— to act snooty or snobbish, to put on airs, to pretend to be high class, exaggerating one's own importance.

e.g. Did you see how Sara acted all pinky-up on us today?

— extending the pinky finger while drinking tea. I like the following two explanations of the phenomenon:

#1 It's a throwback to medieval dining. In the days before salt shakers, you just had a bowl of salt that was sitting the middle of the table and got passed around. The pinkie finger was used to scoop up salt and then shake it off onto your food. And you largely ate with your hands. So you kept your pinkie up while eating and drinking, so that you wouldn't contaminate the communal salt bowl.

#2 Since ancient Rome, a cultured person ate with 3 fingers, a commoner with five. Thus, the birth of the raised pinkie as a sign of elitism. This 3 fingers etiquette rule is still correct when picking up food with the fingers and handling various pieces of flatware.
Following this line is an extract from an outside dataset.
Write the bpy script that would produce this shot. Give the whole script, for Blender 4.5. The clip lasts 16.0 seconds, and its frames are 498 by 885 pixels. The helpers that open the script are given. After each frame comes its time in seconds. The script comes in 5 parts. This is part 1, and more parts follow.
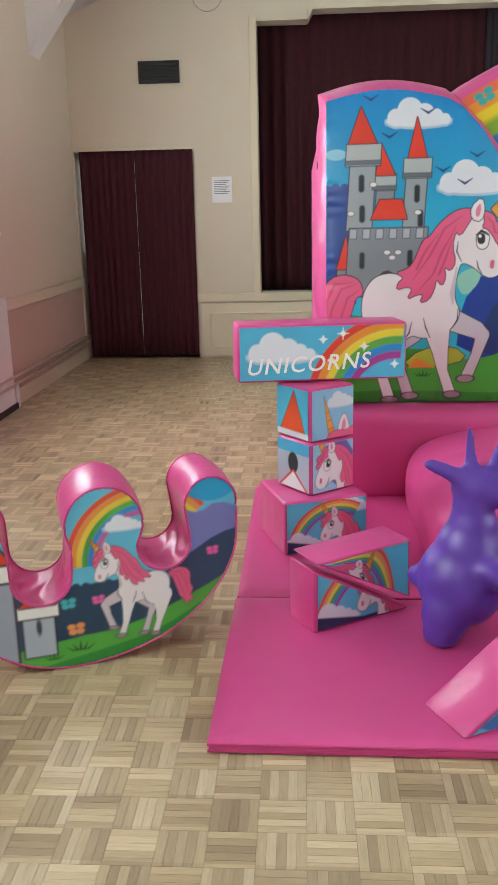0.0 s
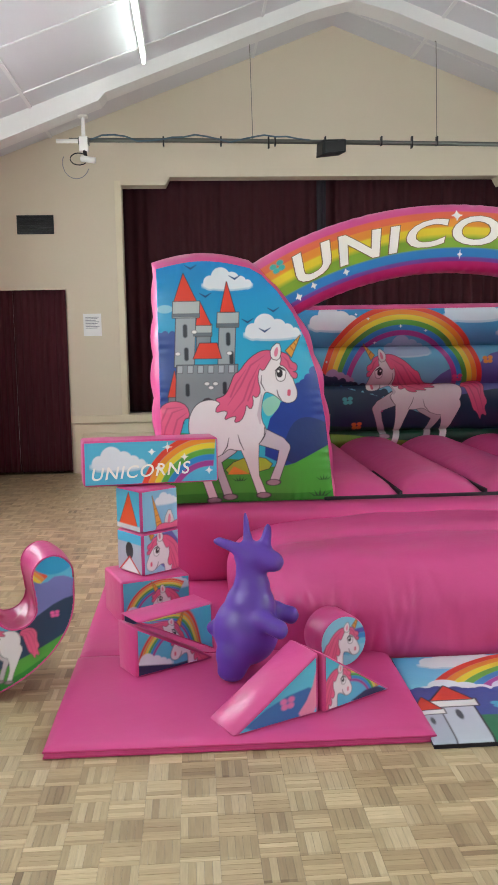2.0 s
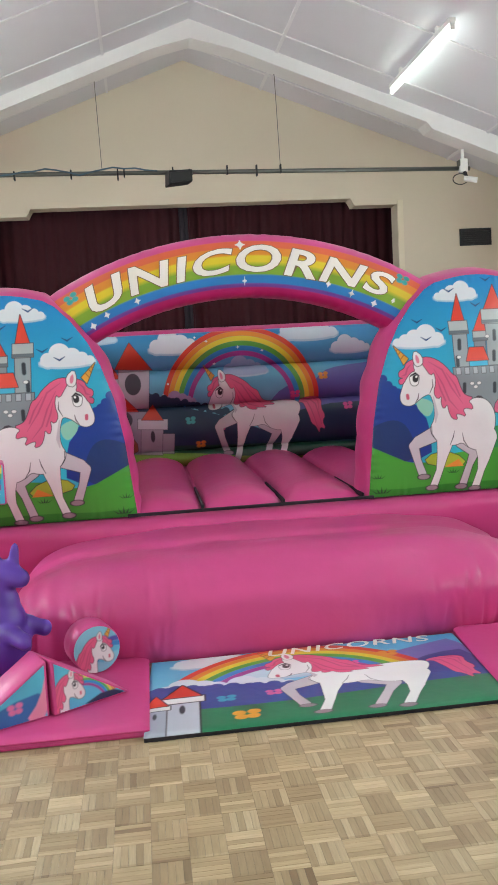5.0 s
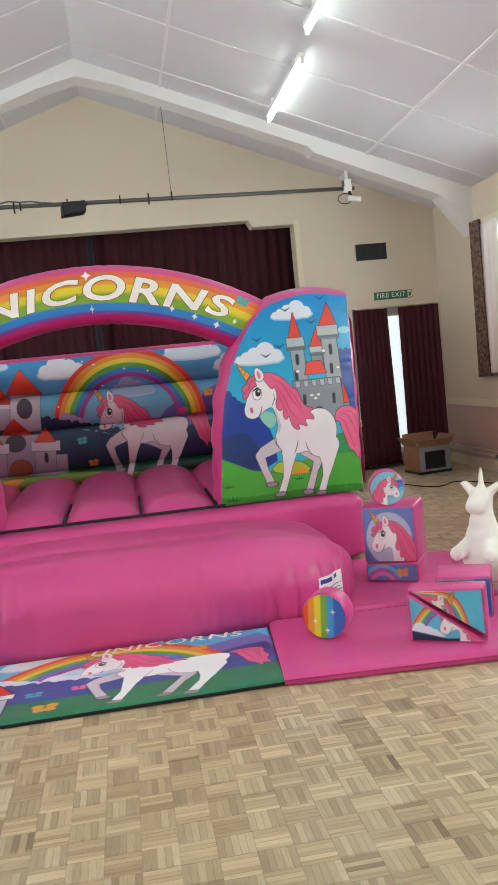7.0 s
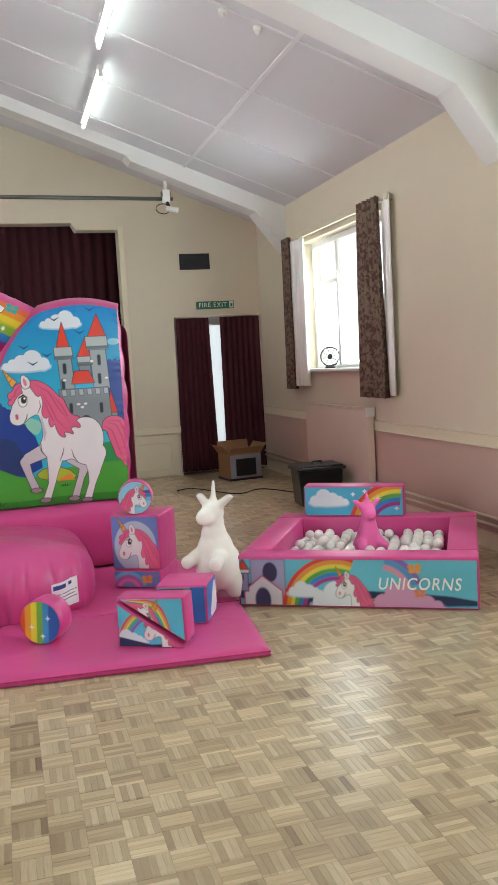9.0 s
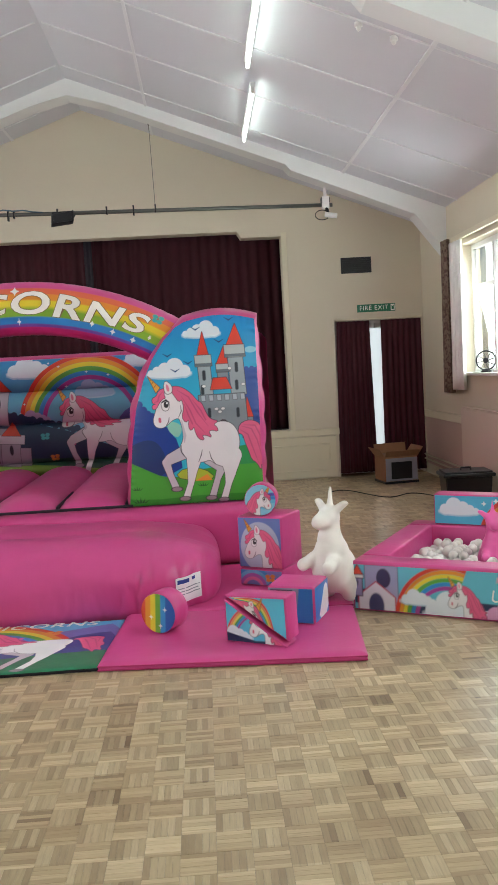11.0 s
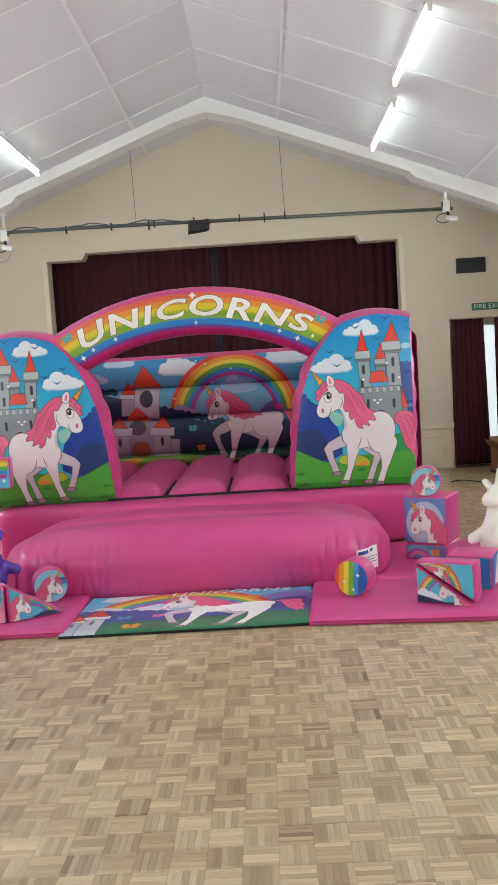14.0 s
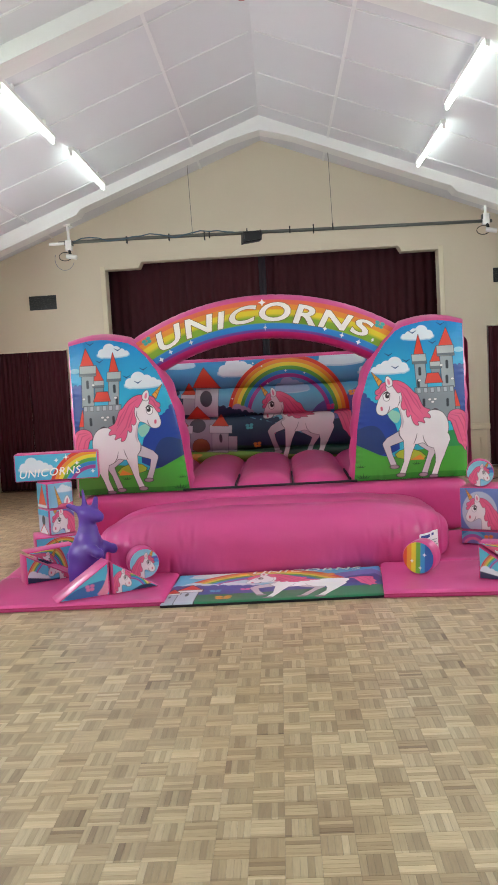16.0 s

This pinky “up” descended from a misinterpretation of the 3 fingers vs 5 fingers dining etiquette in the 11th century.

In the United Kingdom, it used to be considered a social requirement to raise one's little finger whilst drinking a beverage out of a cup or mug. However, now it is considered to be not correct.

Various Tea Times:

Cream Tea — A simple tea consisting of scones, clotted cream, marmalade or lemon curd and tea.
Low Tea/Afternoon Tea — an afternoon meal including sandwiches, scones, clotted cream, curd, 2-3 sweets and tea. Known as “low tea” because guests were seated in low armchairs with low side-tables on which to place their cups and saucers.
Elevenses — morning coffee hour in England; a snack that is similar to afternoon tea, but eaten in the morning. It is generally less savoury than brunch, and might consist of some cake or biscuits with a cup of coffee or tea.
Royale Tea — A social tea served with champagne at the beginning or sherry at the end of the tea.
High Tea — High tea co notates an idea of elegancy and regal-ness when in fact is was an evening meal most often enjoyed around 6 pm as laborers and miners returned home. High tea consists of meat and potatoes as well as other foods and tea. It was not exclusively a working class meal but was adopted by all social groups. Families with servants often took high tea on Sundays in order to allow the maids and butlers time to go to church and not worry about cooking an evening meal for the family.